LiteSense: Lifting Lightweight ToF with RGB for High-Resolution Metric Depth Estimation
Abstract
Metric depth estimation aims to recover depth maps with absolute scale, high resolution, and cross-scene consistency from visual observations. Existing approaches either rely on large-scale models or costly sensors to preserve metric accuracy and generalization, both ill-suited to resource-constrained deployment. In this paper, we propose LiteSense, a lightweight RGB-ToF fusion framework that leverages compact normalized histogram (CNH) signals together with RGB cues to achieve efficient and reliable metric depth estimation.
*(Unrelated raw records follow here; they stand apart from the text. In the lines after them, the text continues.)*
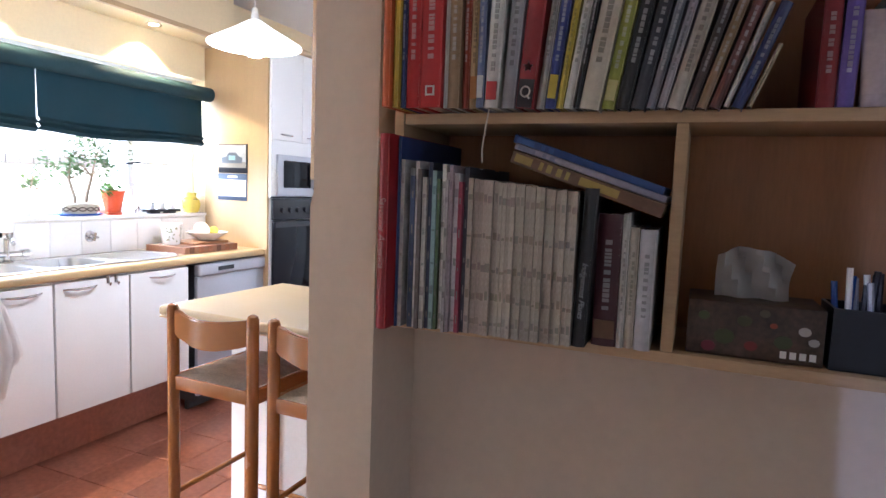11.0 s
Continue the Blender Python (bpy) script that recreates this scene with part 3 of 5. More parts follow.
# ---- stools ----
def stool():
    t = thing("bar_stool", "honey varnished wooden bar stool with a brown padded seat", "stool", group="stools at the breakfast counter")
    w, d = 0.302, 0.33
    for x in (0, w):
        p = part("back_leg", tube([(x, 0, 0), (x, 0, 0.5), (x, 0, 0.975), (x, 0, 0.985), (x, 0, 0.990)], [0.0175, 0.0175, 0.0175, 0.014, 0.006], 14), STOOLWOOD, t)
        part("front_leg", tube([(x, d, 0), (x, d, 0.765), (x, d, 0.776)], [0.0175, 0.0175, 0.012], 14), STOOLWOOD, t)
    bm = bmesh.new()
    n, cols = 12, []
    for i in range(n + 1):
        s = i / n
        yb = -0.028 * math.sin(math.pi * s)
        top, bot = 0.974 - 0.014 * math.sin(math.pi * s), 0.900 - 0.026 * math.sin(math.pi * s)
        cols.append([bm.verts.new((0.012 + (w - 0.024) * s, yb + dy, z)) for dy, z in ((-0.008, bot), (0.008, bot), (0.008, top), (-0.008, top))])
    for a, b in zip(cols, cols[1:]):
        for k in range(4):
            bm.faces.new((a[k], a[(k + 1) % 4], b[(k + 1) % 4], b[k]))
    bm.faces.new(cols[0])
    bm.faces.new(cols[-1][::-1])
    bmesh.ops.bevel(bm, geom=[e for e in bm.edges if abs(e.verts[0].co.x - e.verts[1].co.x) > 0.01], offset=0.004, segments=2, affect="EDGES")
    part("backrest", bm, STOOLWOOD, t, "curved honey wood backrest")
    for r in ((0.012, w - 0.012, -0.009, 0.009, 0.730, 0.772), (0.012, w - 0.012, d - 0.009, d + 0.009, 0.730, 0.772), (-0.009, 0.009, 0.012, d - 0.012, 0.730, 0.772), (w - 0.009, w + 0.009, 0.012, d - 0.012, 0.730, 0.772)):
        part("seat_rail", bx(*r, 0.004), STOOLWOOD, t)
    bm = bmesh.new()
    g = 14
    grid = [[bm.verts.new((0.012 + (w - 0.024) * i / g, -0.005 + (d + 0.01) * j / g, 0.772 + 0.020 * (math.sin(math.pi * i / g) * math.sin(math.pi * j / g)) ** 0.5 + 0.004 * noise.noise((i * 0.6, j * 0.6, 0)))) for j in range(g + 1)] for i in range(g + 1)]
    for i in range(g):
        for j in range(g):
            bm.faces.new((grid[i][j], grid[i + 1][j], grid[i + 1][j + 1], grid[i][j + 1]))
    bmesh.ops.solidify(bm, geom=list(bm.faces), thickness=0.014)
    part("seat", bm, RUSH, t, "worn brown padded seat")
    for a, b in (((0, 0, 0.335), (w, 0, 0.335)), ((0, d, 0.28), (w, d, 0.28)), ((0, 0, 0.40), (0, d, 0.40)), ((w, 0, 0.40), (w, d, 0.40)), ((0, 0, 0.20), (0, d, 0.20)), ((w, 0, 0.20), (w, d, 0.20))):
        part("stretcher", tube([a, b], 0.009, 10), STOOLWOOD, t)
    return t


first = stool()
first.matrix_basis = pose(-1.143, 4.47, 0, 0, 0, -1)
copy_thing(first, pose(-0.762, 4.457, 0, 0, 0, -1))

# ---- lamps ----
pend = thing("pendant_lamp", "white opal cone pendant lamp, lit, on a thin cord", "lamp", (-1.62, 5.385, 0))
sh = part("shade", lathe([(0.03, 2.075), (0.055, 2.06), (0.09, 2.037), (0.205, 1.972), (0.207, 1.966), (0.20, 1.962), (0.09, 2.02), (0.03, 2.05)], 48), glow("lit opal shade", (1.0, 0.98, 0.95), 2.2), pend)
part("bulb", lathe([(0.0, 1.915), (0.03, 1.92), (0.045, 1.945), (0.04, 1.975), (0.02, 2.01), (0.018, 2.04), (0, 2.045)], 20), glow("lit bulb", (1, 0.93, 0.82), 30), pend, "glowing bulb")
part("holder", tube([(0, 0, 2.05), (0, 0, 2.13)], [0.024, 0.012], 14), CERAMIC, pend)
part("cord", tube([(0, 0, 2.12), (0, 0, H - 0.03)], 0.003, 6), CERAMIC, pend)
part("ceiling_rose", lathe([(0, H - 0.03), (0.04, H - 0.025), (0.05, H), (0, H)], 20), CERAMIC, pend)
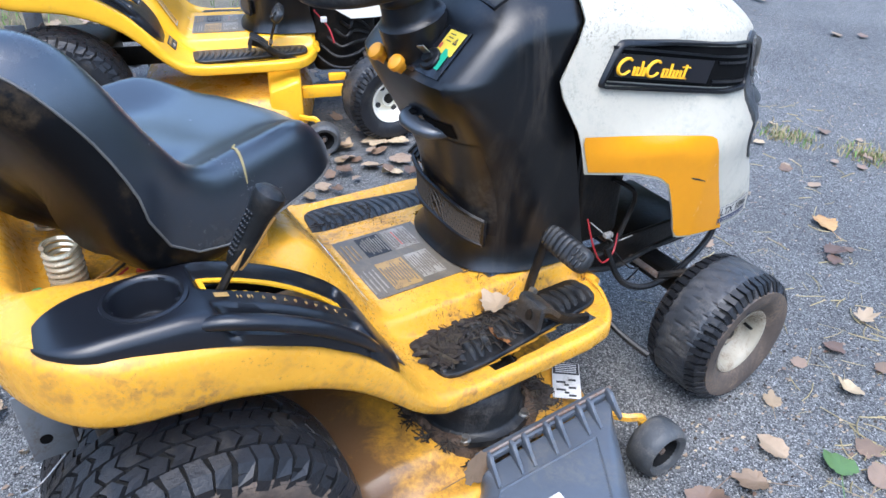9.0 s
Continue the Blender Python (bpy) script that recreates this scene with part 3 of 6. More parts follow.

Specifically, LiteSense leverages a U-Net-style encoder-decoder that forms an RGB-D input by concatenating RGB with upsampled ToF depth, providing explicit metric priors. To address resolution disparity and recover fine details, we introduce the Patch-wise CNH Spatial Injection (PCSI) module, which leverages zone-wise histogram measurements via cross-attention to guide high-level feature fusion. Extensively evaluated on NYUv2 and SUN RGB-D, LiteSense consistently outperforms monocular baselines and DELTAR with substantially lower computational cost, and demonstrates promising zero-shot generalization. We further introduce THDR3K, the first indoor RGB-ToF-CNH dataset, where LiteSense achieves real-world accuracy comparable to—and in challenging cases surpassing—Intel RealSense. All the relevant source codes and the collected dataset will be released.